On June 9, 2001, he was suspended for the first four games of the 2001 season for violating the league's substance abuse policy. He was suspended an additional six games on October 11 for violating the policy a second time. On December 3, he was activated from the suspended list, but was inactive for the week 12 game. The Jaguars suspended him for one game on December 8 for violating team rules. He was suspended indefinitely by the team on December 11, but had to be reactivated for the season-finale against the Chicago Bears per league rules that state a team can only suspend a player for four games at a time. He was inactive for the game. He was suspended by the NFL for the entire 2002 season on January 10, 2002, for violating the league's substance abuse policy again. The Florida Times-Union reported that Soward remained on the Jaguars' roster through the 2002 season for salary cap purposes.

He did not file for reinstatement after his last suspension. Though many media outlets attributed the suspension to marijuana, his suspension came as a result of alcohol abuse. Soward recollected: "I can honestly say I was an alcoholic at that time in my life. That's why I'm not playing in the NFL, because I was an alcoholic at that time." After entering the NFL's substance abuse program, Soward was critical about its effectiveness, stating: "It was horrible counseling. I've been in every rehab centre known to man. They even had the nerve to put me in rehab in Miami, the drug capital of the world. I don't really think the rehabilitation process is very good for players down there. I think it is more of a disciplinary kind of rehabilitation which doesn't teach anybody anything. For me, the more they took away from me the more it made me want to drink, the more it made me want to feel depressed, the more it made me want to feel bad about me."
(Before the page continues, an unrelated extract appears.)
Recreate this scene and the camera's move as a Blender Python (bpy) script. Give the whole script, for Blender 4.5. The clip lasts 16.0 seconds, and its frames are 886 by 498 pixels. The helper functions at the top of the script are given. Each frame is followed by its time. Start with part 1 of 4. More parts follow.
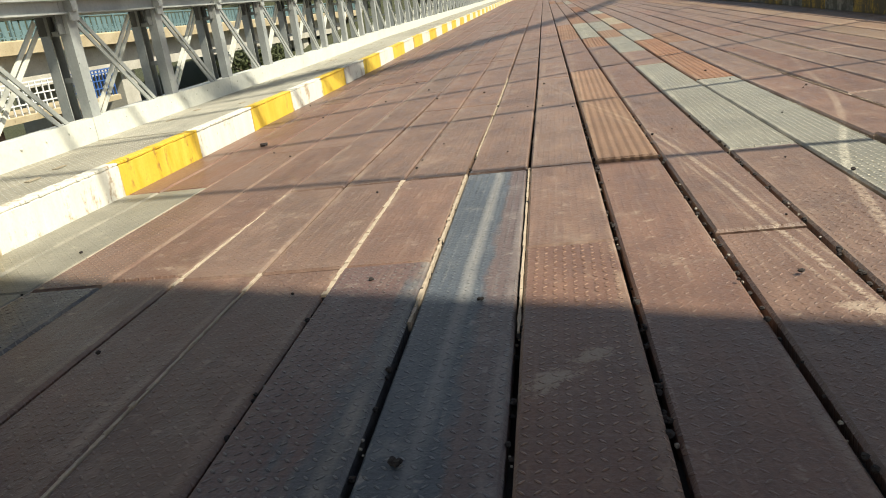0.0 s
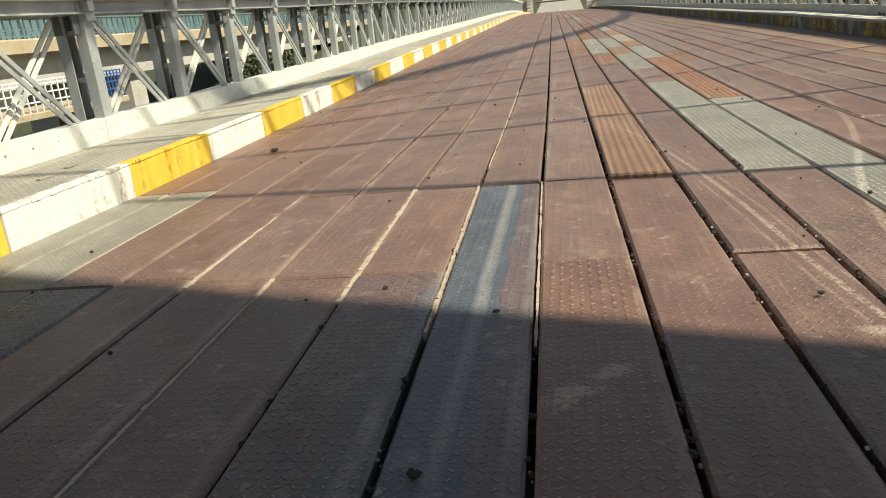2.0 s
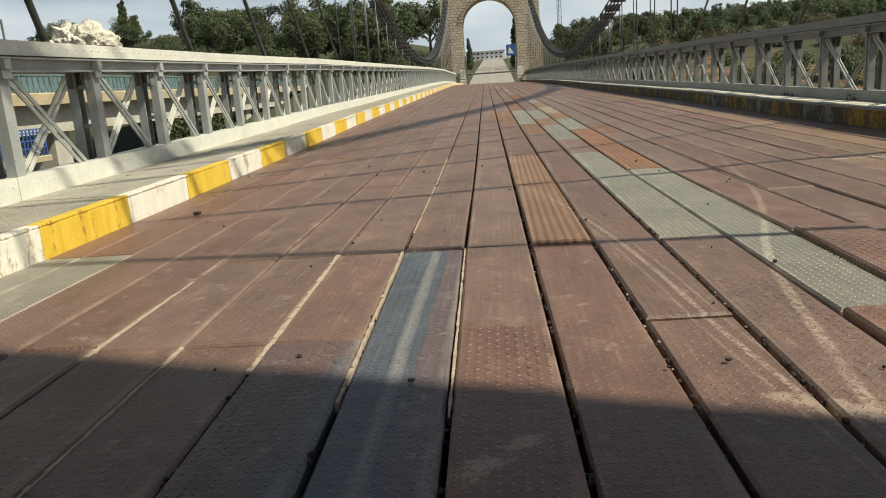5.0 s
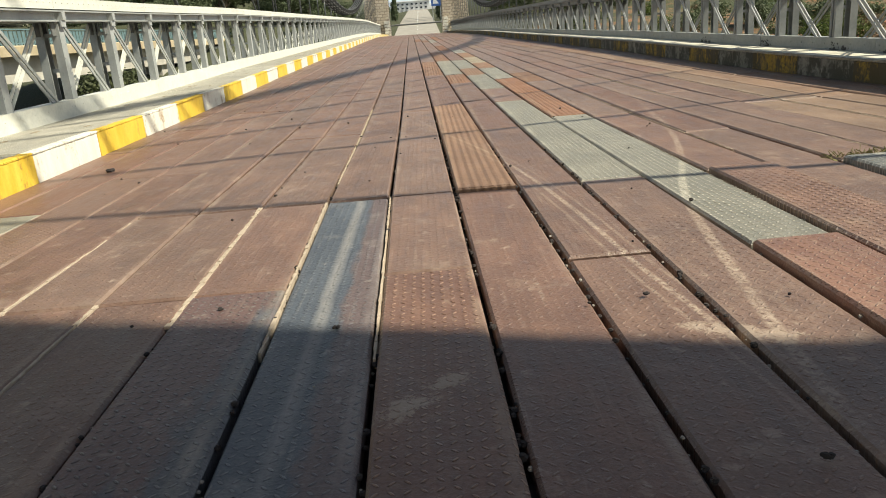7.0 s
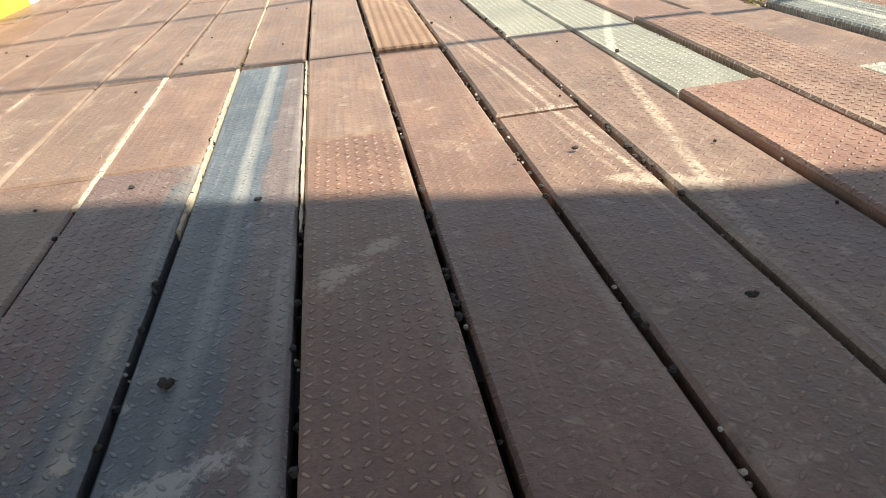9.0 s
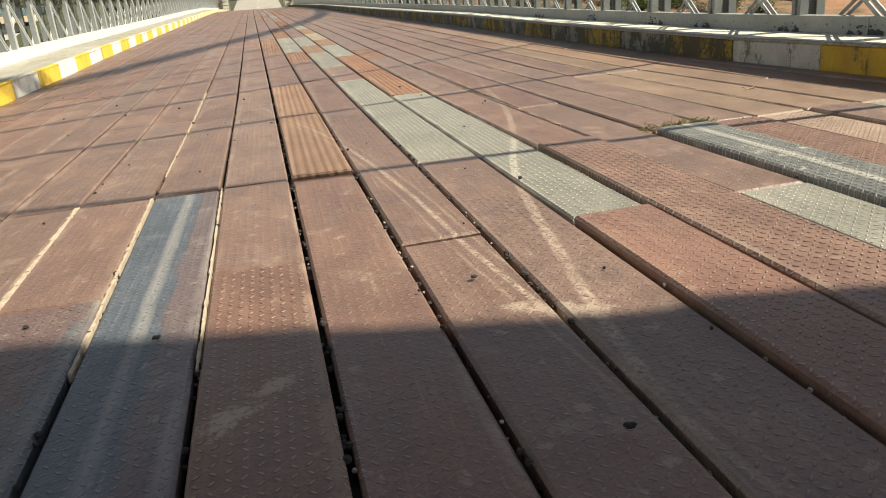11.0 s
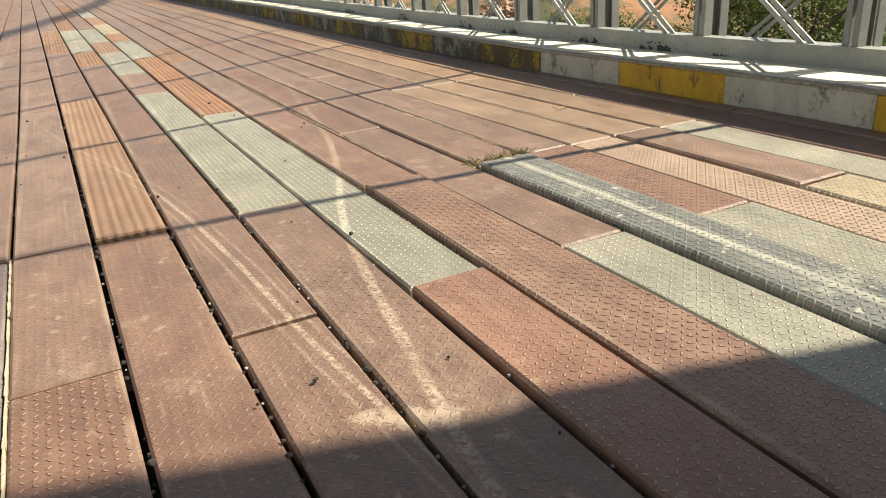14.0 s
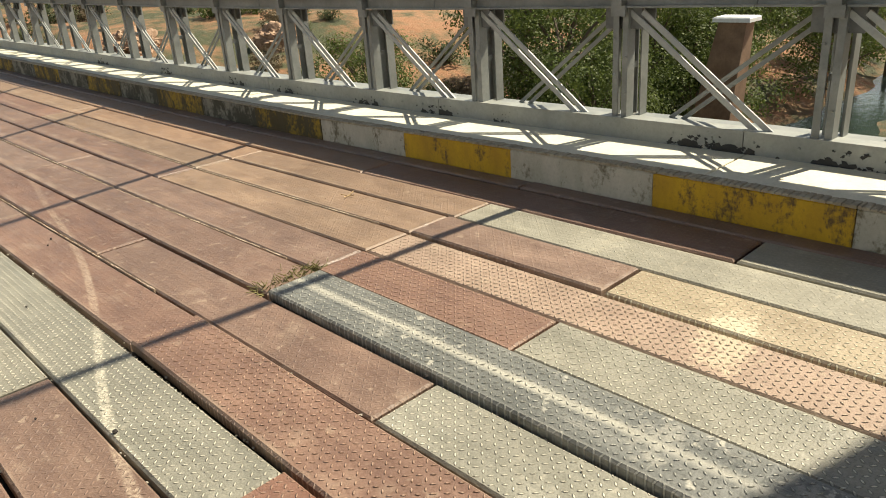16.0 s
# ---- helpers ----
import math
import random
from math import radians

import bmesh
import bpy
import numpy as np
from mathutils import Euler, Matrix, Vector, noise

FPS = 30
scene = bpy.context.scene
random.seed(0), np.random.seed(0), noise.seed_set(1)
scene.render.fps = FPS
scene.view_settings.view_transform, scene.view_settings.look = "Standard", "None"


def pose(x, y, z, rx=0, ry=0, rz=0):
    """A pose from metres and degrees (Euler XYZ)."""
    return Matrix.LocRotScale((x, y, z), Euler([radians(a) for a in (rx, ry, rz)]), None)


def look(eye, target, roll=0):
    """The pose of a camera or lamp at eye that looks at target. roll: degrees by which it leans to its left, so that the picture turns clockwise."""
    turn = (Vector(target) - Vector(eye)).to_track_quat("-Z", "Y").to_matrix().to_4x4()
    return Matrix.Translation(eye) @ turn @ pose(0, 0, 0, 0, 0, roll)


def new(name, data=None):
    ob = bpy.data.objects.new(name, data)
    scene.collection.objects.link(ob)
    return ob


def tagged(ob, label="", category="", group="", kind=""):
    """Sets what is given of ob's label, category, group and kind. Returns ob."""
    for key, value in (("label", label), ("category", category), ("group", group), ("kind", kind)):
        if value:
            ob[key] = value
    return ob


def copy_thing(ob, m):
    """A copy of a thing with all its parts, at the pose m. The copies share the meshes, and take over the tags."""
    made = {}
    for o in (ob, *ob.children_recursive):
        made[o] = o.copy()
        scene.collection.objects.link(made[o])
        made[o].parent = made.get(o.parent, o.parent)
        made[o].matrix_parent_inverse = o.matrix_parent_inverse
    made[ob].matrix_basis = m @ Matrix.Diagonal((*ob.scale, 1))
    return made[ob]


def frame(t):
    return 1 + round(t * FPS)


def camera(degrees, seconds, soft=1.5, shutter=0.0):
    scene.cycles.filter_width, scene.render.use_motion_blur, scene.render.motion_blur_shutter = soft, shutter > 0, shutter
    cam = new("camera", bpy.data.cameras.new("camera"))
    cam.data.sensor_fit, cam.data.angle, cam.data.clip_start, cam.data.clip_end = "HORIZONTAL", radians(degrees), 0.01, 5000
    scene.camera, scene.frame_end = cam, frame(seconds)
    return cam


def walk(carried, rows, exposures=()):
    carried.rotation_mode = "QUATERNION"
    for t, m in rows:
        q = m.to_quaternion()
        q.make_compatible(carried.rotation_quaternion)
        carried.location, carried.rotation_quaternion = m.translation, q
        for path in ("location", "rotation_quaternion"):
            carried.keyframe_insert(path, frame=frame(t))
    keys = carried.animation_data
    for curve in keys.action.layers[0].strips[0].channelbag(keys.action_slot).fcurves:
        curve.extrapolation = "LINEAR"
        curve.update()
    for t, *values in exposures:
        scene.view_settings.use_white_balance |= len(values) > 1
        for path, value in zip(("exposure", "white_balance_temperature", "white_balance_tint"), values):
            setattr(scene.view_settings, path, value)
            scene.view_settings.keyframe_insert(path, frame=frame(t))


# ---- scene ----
cam = camera(62.2, 16.0, soft=1.0)
PATH = [
    (0, (-0.126, -0.805, 0.79), (-0.478, 1.063, 0.17), -7.6),
    (0.5, (-0.146, -0.797, 0.78), (-0.497, 1.072, 0.16), -7.3),
    (1, (-0.158, -0.8, 0.783), (-0.514, 1.067, 0.161), -6.6),
    (1.5, (-0.169, -0.8, 0.785), (-0.524, 1.067, 0.162), -6.0),
    (2, (-0.174, -0.802, 0.791), (-0.527, 1.075, 0.199), -5.8),
    (2.5, (-0.172, -0.794, 0.795), (-0.521, 1.105, 0.272), -5.7),
    (3, (-0.177, -0.8, 0.796), (-0.519, 1.12, 0.352), -5.7),
    (5.5, (-0.113, -0.766, 0.784), (-0.21, 1.183, 0.344), -3.9),
    (6, (-0.107, -0.762, 0.781), (-0.14, 1.187, 0.336), -4.2),
    (6.5, (-0.096, -0.764, 0.777), (-0.098, 1.185, 0.328), -4.6),
    (7, (-0.1, -0.763, 0.752), (-0.09, 1.154, 0.182), -4.6),
    (7.5, (-0.102, -0.732, 0.68), (-0.121, 1.068, -0.192), -4.9),
    (8, (-0.122, -0.695, 0.68), (-0.085, 1.061, -0.276), -4.9),
    (10.5, (-0.023, -0.743, 0.783), (0.285, 1.093, 0.052), -6.1),
    (11, (-0.003, -0.743, 0.781), (0.374, 1.106, 0.119), -4.9),
    (11.5, (0.017, -0.739, 0.774), (0.497, 1.095, 0.138), -3.9),
    (12, (0.036, -0.737, 0.765), (0.61, 1.069, 0.126), -3.6),
    (12.5, (0.046, -0.742, 0.771), (0.7, 1.035, 0.125), -3.3),
    (13, (0.047, -0.719, 0.762), (0.744, 1.04, 0.115), -3.2),
    (13.5, (0.034, -0.676, 0.763), (0.73, 1.081, 0.108), -3.6),
    (14, (0.044, -0.552, 1.056), (0.856, 1.116, 0.307), -3.7),
    (14.5, (0.023, -0.516, 1.365), (0.902, 1.107, 0.595), -4.2),
    (15, (0.091, -0.423, 1.407), (0.977, 1.186, 0.616), -5.6),
    (15.5, (0.198, -0.317, 1.452), (1.103, 1.294, 0.687), -5.8),
    (16, (0.379, -0.151, 1.425), (1.632, 1.214, 0.674), -4.2),
]
EXPOSURE = [(0, 0.56, 6600, 5), (1.5, 0.56, 6600, 5), (2.5, 0.24, 6600, 5), (3, 0.04, 6600, 5), (5.5, 0.14, 6650, 5), (6.5, 0.18, 6650, 5), (7, 0.52, 6600, 5), (7.5, 1.2, 6550, 3), (8, 1.62, 6500, 2),
            (10.5, 0.86, 6680, 6), (11, 0.74, 6800, 7), (11.5, 0.72, 6800, 7), (12.5, 0.92, 6800, 6), (14, 1.02, 7000, 6), (15, 0.98, 7100, 7), (16, 0.88, 7100, 6)]
walk(cam, [(t, look(eye, target, roll)) for t, eye, target, roll in PATH], EXPOSURE)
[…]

Soward ended his lone season in the NFL appearing in 13 games, and caught 14 passes for 154 yards with one touchdown. That touchdown came against the Washington Redskins, in which he beat Deion Sanders to the end zone. It was the second time in the game that Sowell had beaten Sanders, but he had dropped the ball. This fact was highlighted in the Jaguars media guide for the 2001 season.

===Toronto Argonauts===
On May 18, 2004, the Toronto Argonauts signed Soward to a contract while he was still under contract with the Jaguars. As an Argonaut, his primary role in the offense was as a fly route receiver that stretched the defense and whose long receptions usually translated into touchdowns. In his first year with the team—his first meaningful game action in four years—Soward went on to win a Grey Cup Championship.

In 2005, Soward and the Argonauts were unable to repeat as back-to-back champions, losing the Eastern Division Championship to the Montreal Alouettes. In that game, Soward was dubiously remembered for an overzealous touchdown celebration. After scoring a touchdown, he ran into a concession stand setup behind the end zone, grabbed a bag of popcorn, and shared it with a teammate and nearby fans. Though his touchdown helped to put his team up 14–0 after the first quarter, the Argos got outscored 33–3 for the next three quarters. That led many to believe that Soward's timing for his celebration stunt was not only premature, but a catalyst that fired up the Alouettes. He said: "It was a very spontaneous thing and I apologize to the people of Toronto if they feel I took away our opportunity, but I was just making an atmosphere where people can enjoy the game and see something different."

In 2006, when asked about the popcorn incident prior to a rematch against the Alouettes, Soward stated that he felt the criticism against him was unjust and that he would do it again if the opportunity presented itself. He told Los Angeles radio station KLAC that he got the popcorn idea from seeing Keyshawn Johnson do it after scoring a touchdown when he was playing football for West Los Angeles College. During the East Division semi-final that year, Soward caught the game-winning touchdown to help the Argonauts advance to the division finals which they went on to lose against the Alouettes in Montreal.

On December 15, 2006, Soward was released by the Argonauts. Since then he has been making a living in repairing televisions and working in a warehouse.

===Ontario Warriors===
For the 2012 season, Soward signed to play with the Ontario Warriors.